Page:Cahiers de la quinzaine, série 13, cahier 8, 1911.djvu/89

La bibliothèque libre.
Le texte de cette page a été corrigé et est conforme au fac-similé.

Surtout, il lui fallait le bagne et l’enfer des crimes[1], pour se purger à fond d’un amour-propre qui fut toujours féroce, et d’une naturelle jalousie. Mais bien plus encore, cette damnation devait lui révéler les grands fonds de l’âme humaine, où nul n’est descendu plus avant, Shakspeare et Wagner exceptés. Là, il connut que le crime a ses vertus, et qu’il peut être plein de la vertu même ; que la qualité d’homme ne se prescrit jamais ; que le cœur présente tout grief et toute excuse ; que la sécheresse de l’âme est le seul péché, si même il en est un ; que la faute est partout, qu’elle a toujours une dispense, qu’elle obtient remise, pourvu qu’elle consente un peu à l’expiation ; et la souffrance vaut le consentement, quand la rebelle le refuse ; que l’amour est le salut de tous et de chacun ; que la rédemption est le prix du sang : que le châtiment, horrible en ceux qui osent châtier, est nécessaire à tout coupable, pour rassurer en lui l’orgueil de son destin et la dignité de l’homme : Car toute vie, avant d’être à son terme de beauté, toute vie est une expiation que l’amour nous propose, et qui doit être expiée.

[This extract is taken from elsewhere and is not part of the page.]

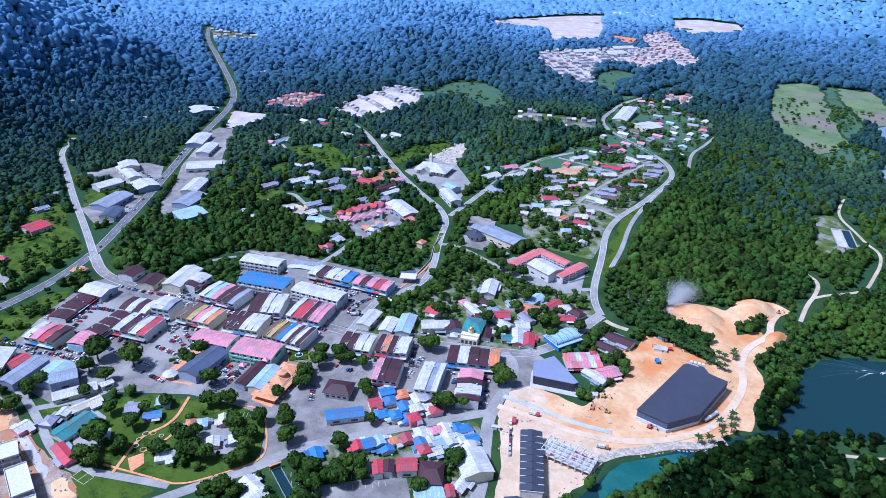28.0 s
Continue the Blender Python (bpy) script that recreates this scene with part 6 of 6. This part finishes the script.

Voilà où Dostoïevski a saisi l’âme de son peuple, et de tous les peuples, et de ceux même qui l’ont tuée. Il a pesé que les premiers selon le rang sont souvent les derniers selon la vie ; et les derniers selon le monde, les premiers suivant l’âme cachée du monde. Là, il apprit à se mettre au-dessus de toute apparence. Là, il s’est fait à vivre en profondeur : car toute l’œuvre de Dostoïevski est une vie dans la profondeur et dans la

  1. Et moi aussi, j’ai mon enfer, le bagne des auteurs, des critiques et des faux artistes, où je purge, dans un coin d’ombre, la colère de ma solitude et le vieil amour de la gloire.